Description:
The term dictaphone is used for a huge range of portable devices used for recording speech. Models using mini cassettes have largely been superseded by digital recorders and by the recording options on smart phones.
Dictaphones have a wide range of uses, including making notes, taking minutes of a meeting, recording lectures or interviews and rehearsing. Prior to the widespread use of computers, a user would record letters or reports for another person to type. This saved time compared to two people being together while one person dictated and the other took shorthand notes.
Philips has always been a leading manufacturer of dictaphones and in 1967 introduced the mini cassette, which is used in analogue recorders such as the one shown here. This particular model was introduced in November 2006 and, though no longer made, is widely available second hand. It runs off two AA batteries and will record for fifteen minutes per side of the cassette. The tape in the cassette is robust and does not tangle as so often happened with larger cassettes. The recording quality is good for speech, but the slow speed of the tape makes it unsuitable for music.

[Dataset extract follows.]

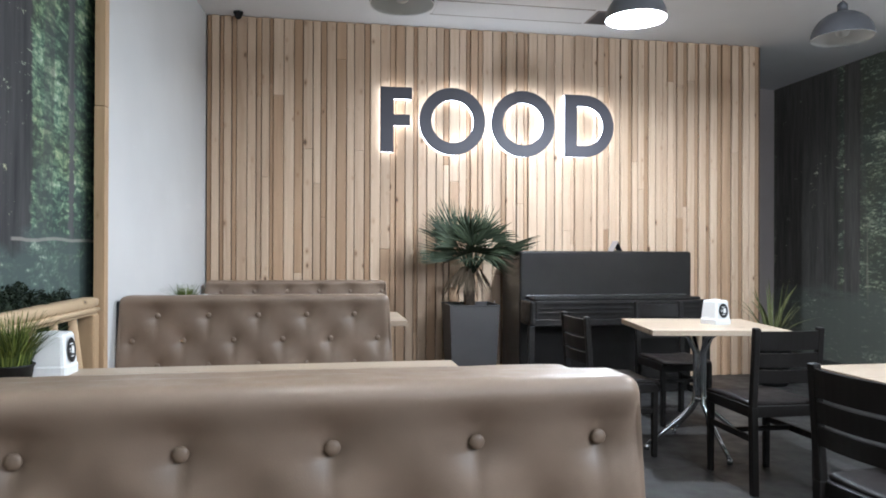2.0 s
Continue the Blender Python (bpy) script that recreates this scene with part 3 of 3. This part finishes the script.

Though the recorder is designed to fit comfortably into the hand, the shape and the position of the controls suggest that it was designed with right-handed users in mind. It is designed for one-handed use with a four-position switch for stop, fast forward, rewind and play. There is a switch on the edge to start recording, but there is also a hands-free option using voice activation. Other advertised features are the ability to gauge the position of tape during fast-forward and rewind with audible scan, to delete recordings with fast erase, to avoid unintentional operation with transport lock, to save valuable dictation with record protection and to stay abreast of recording status with a visual indicator and low battery light.
For most purposes the internal microphone is adequate, but there is a socket for an external microphone, should one be required. There is also a socket for listening to recordings through headphones.